In the preceding description, numerous specific details have been set forth. However, "it is understood that embodiments of the invention may be practiced without these specific details. In other instances, well-known circuits, structures and techniques may have not been shown in detail in order not to obscure an understanding of the description. With this in mind, references to "one embodiment", "an embodiment", "example embodiment", "various embodiments", etc., indicate that the embodiment(s) of the invention so described may include particular features, structures, or characteristics, but not every embodiment necessarily includes the particular features, structures, or characteristics. Further, some embodiments may have some, all, or none of the features described for other embodiments. For example, while an encoder transmitting video files using sub-sequences, as taught herein, is shown transmitting the frames over a network, it should be appreciated that a network may not be used in all applications, for example, the inventive encoding scheme may be employed for files conveyed through storage media such as with video discs or other storage approaches.

In the preceding description and following claims, the following terms should be construed as follows: The terms "coupled" and "connected," along with their derivatives, may be used. It should be understood that these terms are not intended as synonyms for each other. Rather, in particular embodiments, "connected" is used to indicate that two or more elements are in direct physical or electrical contact with each other. "Coupled" is used to indicate that two or more elements co-operate or interact with each other, but they may or may not be in direct physical or electrical contact.

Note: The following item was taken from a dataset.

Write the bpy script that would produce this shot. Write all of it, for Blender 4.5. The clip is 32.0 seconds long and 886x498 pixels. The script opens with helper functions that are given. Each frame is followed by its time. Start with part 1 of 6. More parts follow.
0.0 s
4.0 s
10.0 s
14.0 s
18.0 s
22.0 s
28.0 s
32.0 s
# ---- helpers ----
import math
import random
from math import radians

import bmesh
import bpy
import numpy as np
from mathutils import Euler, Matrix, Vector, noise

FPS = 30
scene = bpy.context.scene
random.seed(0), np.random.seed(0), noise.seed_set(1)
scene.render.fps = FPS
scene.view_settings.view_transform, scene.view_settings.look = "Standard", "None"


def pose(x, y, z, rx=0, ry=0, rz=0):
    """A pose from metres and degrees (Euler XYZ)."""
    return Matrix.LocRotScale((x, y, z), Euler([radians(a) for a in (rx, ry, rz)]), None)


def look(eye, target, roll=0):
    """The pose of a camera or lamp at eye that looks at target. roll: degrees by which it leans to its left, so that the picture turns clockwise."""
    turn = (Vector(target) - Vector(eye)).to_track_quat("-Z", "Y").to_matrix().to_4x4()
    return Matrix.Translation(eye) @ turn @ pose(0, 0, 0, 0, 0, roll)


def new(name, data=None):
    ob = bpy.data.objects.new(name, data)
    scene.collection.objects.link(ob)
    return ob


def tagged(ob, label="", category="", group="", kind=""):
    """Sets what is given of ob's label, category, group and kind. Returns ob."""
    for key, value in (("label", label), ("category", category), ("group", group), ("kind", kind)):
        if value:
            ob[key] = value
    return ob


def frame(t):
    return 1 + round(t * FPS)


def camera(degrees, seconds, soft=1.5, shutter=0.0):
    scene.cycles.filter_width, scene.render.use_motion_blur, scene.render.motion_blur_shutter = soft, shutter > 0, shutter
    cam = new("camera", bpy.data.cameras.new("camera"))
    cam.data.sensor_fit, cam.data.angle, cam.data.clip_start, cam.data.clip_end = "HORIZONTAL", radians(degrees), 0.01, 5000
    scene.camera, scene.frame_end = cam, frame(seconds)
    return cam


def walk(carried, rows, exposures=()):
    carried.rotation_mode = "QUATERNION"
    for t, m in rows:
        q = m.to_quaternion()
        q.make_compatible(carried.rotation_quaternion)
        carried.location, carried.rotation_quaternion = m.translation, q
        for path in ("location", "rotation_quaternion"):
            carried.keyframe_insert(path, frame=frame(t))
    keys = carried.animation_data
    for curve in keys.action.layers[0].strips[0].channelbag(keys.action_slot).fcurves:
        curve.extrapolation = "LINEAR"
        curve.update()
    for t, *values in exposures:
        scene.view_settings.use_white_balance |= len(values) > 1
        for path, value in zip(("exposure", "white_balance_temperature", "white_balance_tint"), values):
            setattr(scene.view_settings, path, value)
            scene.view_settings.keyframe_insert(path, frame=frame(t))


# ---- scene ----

The invention is not limited to the embodiments described, but can be practiced with modification and alteration within the spirit and scope of the appended claims. For example, it should be appreciated that the present invention is applicable for use with all types of semiconductor integrated circuit ("IC") chips. Examples of these IC chips include but are not limited to processors, controllers, chip set components, programmable logic arrays (PLA), memory chips, network chips, and the like.

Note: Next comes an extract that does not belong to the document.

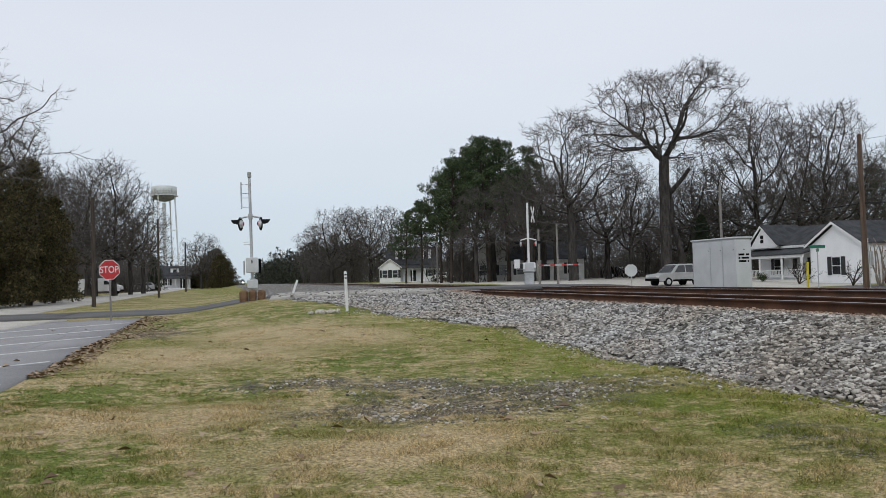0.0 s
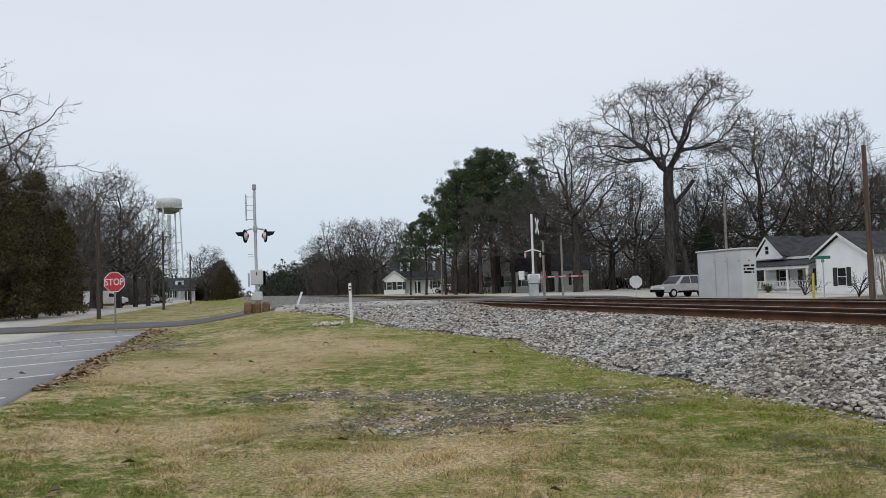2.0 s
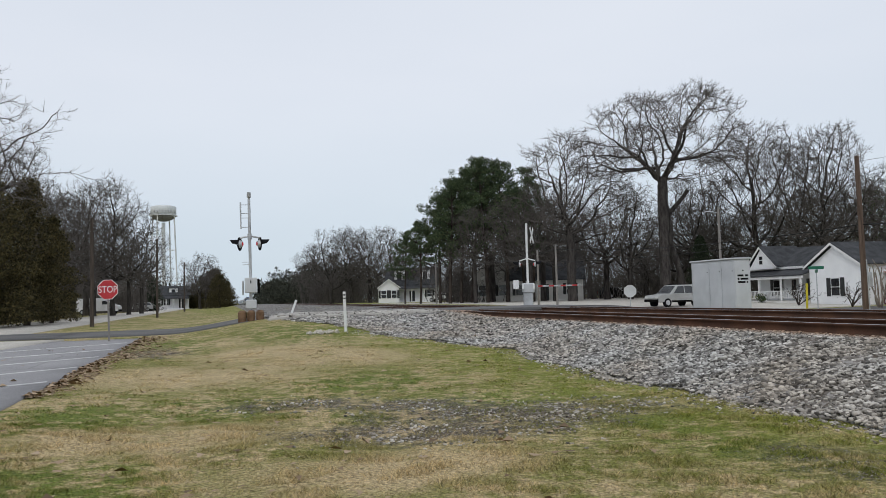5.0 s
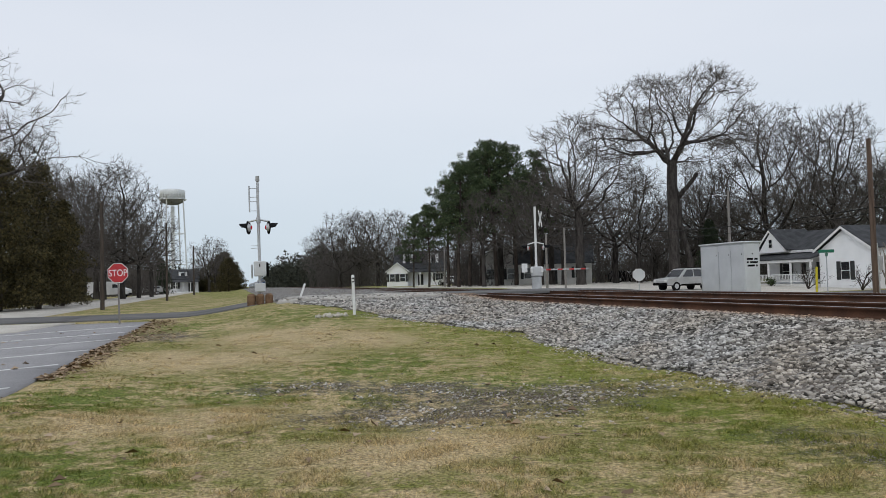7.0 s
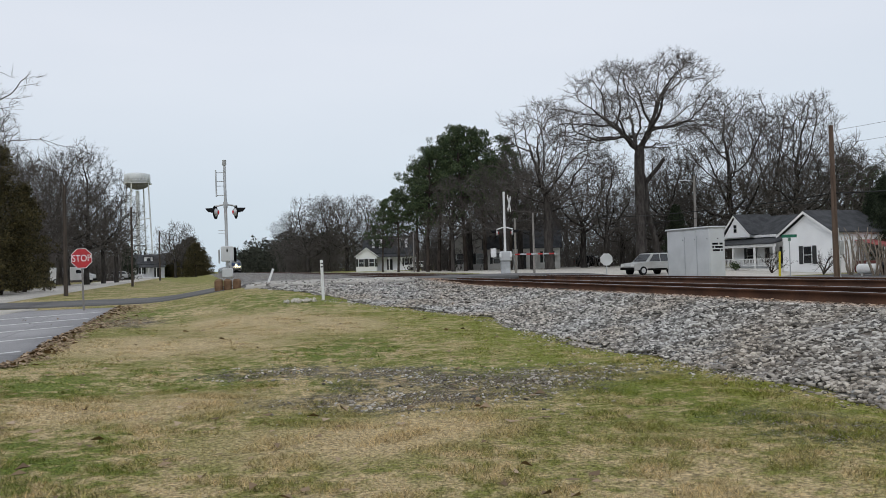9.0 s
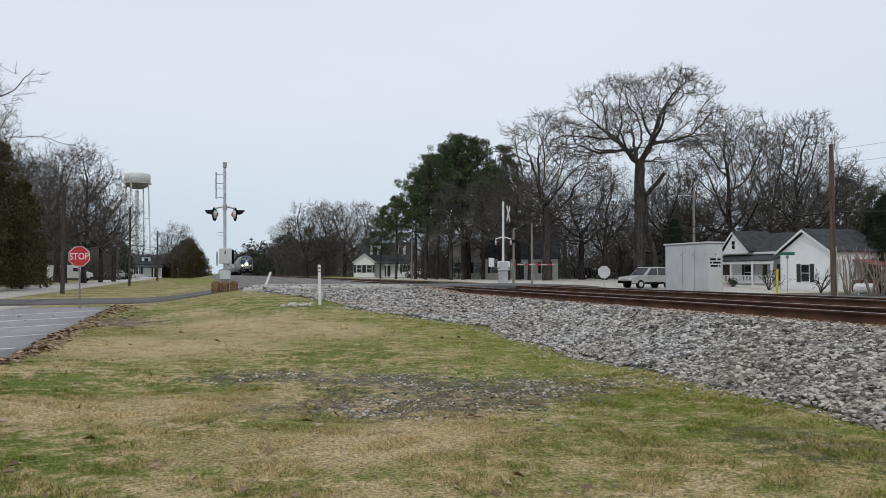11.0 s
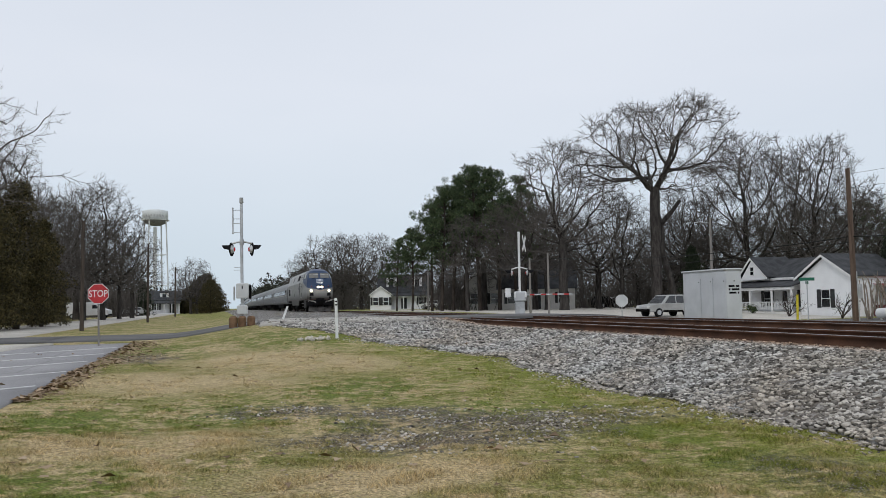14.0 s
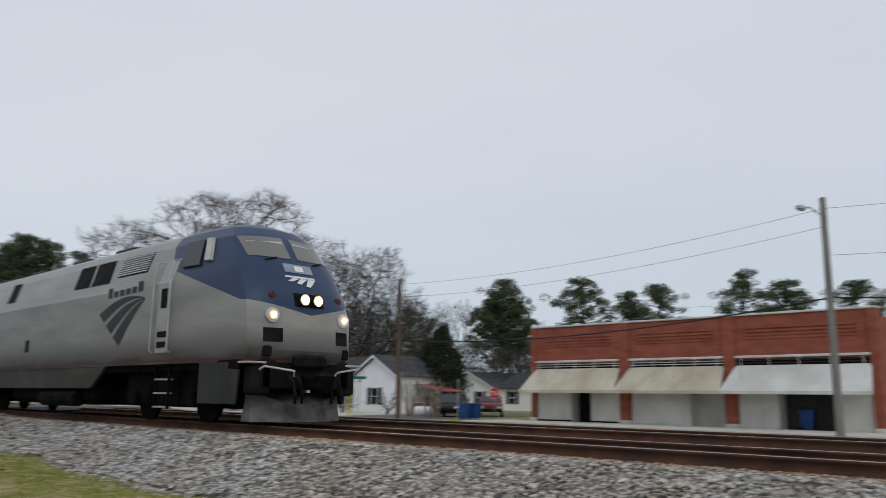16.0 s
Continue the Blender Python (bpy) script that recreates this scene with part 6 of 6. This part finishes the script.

It should also be appreciated that in some of the drawings, signal conductor lines are represented with lines. Some may be thicker, to indicate more constituent signal paths, have a number label, to indicate a number of constituent signal paths, and/or have arrows at one or more ends, to indicate primary information flow direction. This, however, should not be construed in a limiting manner. Rather, such added detail may be used in connection with one or more exemplary embodiments to facilitate easier understanding of a circuit. Any represented signal lines, whether or not having additional information, may actually comprise one or more signals that may travel in multiple directions and may be implemented with any suitable type of signal scheme, e.g., digital or analog lines implemented with differential pairs, optical fiber lines, and/or single-ended lines.

It should be appreciated that example sizes/models/values/ranges may have been given, although the present invention is not limited to the same. As manufacturing techniques (e.g., photolithography) mature over time, it is expected that devices of smaller size could be manufactured. In addition, well known power/ground connections to IC chips and other components may or may not be shown within the FIGS, for simplicity of illustration and discussion, and so as not to obscure the invention. Further, arrangements may be shown in block diagram form in order to avoid obscuring the invention, and also in view of the fact that specifics with respect to implementation of such block diagram arrangements are highly dependent upon the platform within which the present invention is to be implemented, i.e., such specifics should be well within purview of one skilled in the art. Where specific details (e.g., circuits) are set forth in order to describe example embodiments of the invention, it should be apparent to one skilled in the art that the invention can be practiced without, or with variation of, these specific details. The description is thus to be regarded as illustrative instead of limiting.

Claims

1. A chip, comprising:

a graphics processor to encode a sequence of video frames by associating the frames into two or more different sub sequences.

2. The chip of claim 1, in which the two or more sub sequences are to be transmitted over a network.

3. The chip of claim 2, in which the sub sequences are to be conveyed in separate network packets.

4. The chip of claim 1, in which the frames from the video frame sequence are distributed through the two or more sub sequences so that each sub sequence includes frames from throughout the beginning to the end of the source video frame sequence.

5. The chip of claim 1, in which three sub sequences are used.

6. The chip of claim 1, in which an MPEG-4 encoding scheme is used.

7. An electronic device, comprising:

a graphics processor having a decoder to decode two or more different sub sequences for a source video frame sequence into a displayable video format.

8. The device of claim 7, comprising a network interface to receive the two or more sub sequences over a network.

9. The device of claim 8, in which the sub sequences are to be conveyed in separate network packets.

10. The device of claim 7, in which the frames from the source video frame sequence are distributed through the two or more sub sequences so that each sub sequence includes frames from throughout the beginning to the end of the source video frame sequence.

11. The device of claim 7, in which an MPEG-4 decoding scheme is used.

12. The device of claim 11, in which an H264 compression standard is to be used.

13. A method, comprising:

dividing a source video frame sequence into two or more sub-sequences; and assigning interdependent frame references for frames within each sub-sequence substantially only to other frames within the same sub-sequence.

14. The method of claim 13, comprising assigning a reference relationship from a frame in each sub sequence to a common reference frame to be ahead of the subsequences.

15. The method of claim 14, wherein the common reference frame is outside of all of the sub sequences.

16. A server, comprising:

an encoder to divide a source video frame sequence into two or more sub-sequences, and to assign interdependent frame references for frames within each sub-sequence substantially only to other frames within the same sub-sequence.

17. The server of claim 16, wherein assigning includes assigning a reference relationship from a frame in each sub sequence to a common reference frame to be ahead of the sub-sequences.

18. The server of claim 17, wherein the common reference frame is outside of all of the sub sequences.

19. The server of claim 17, in which an H264 compression standard is employed.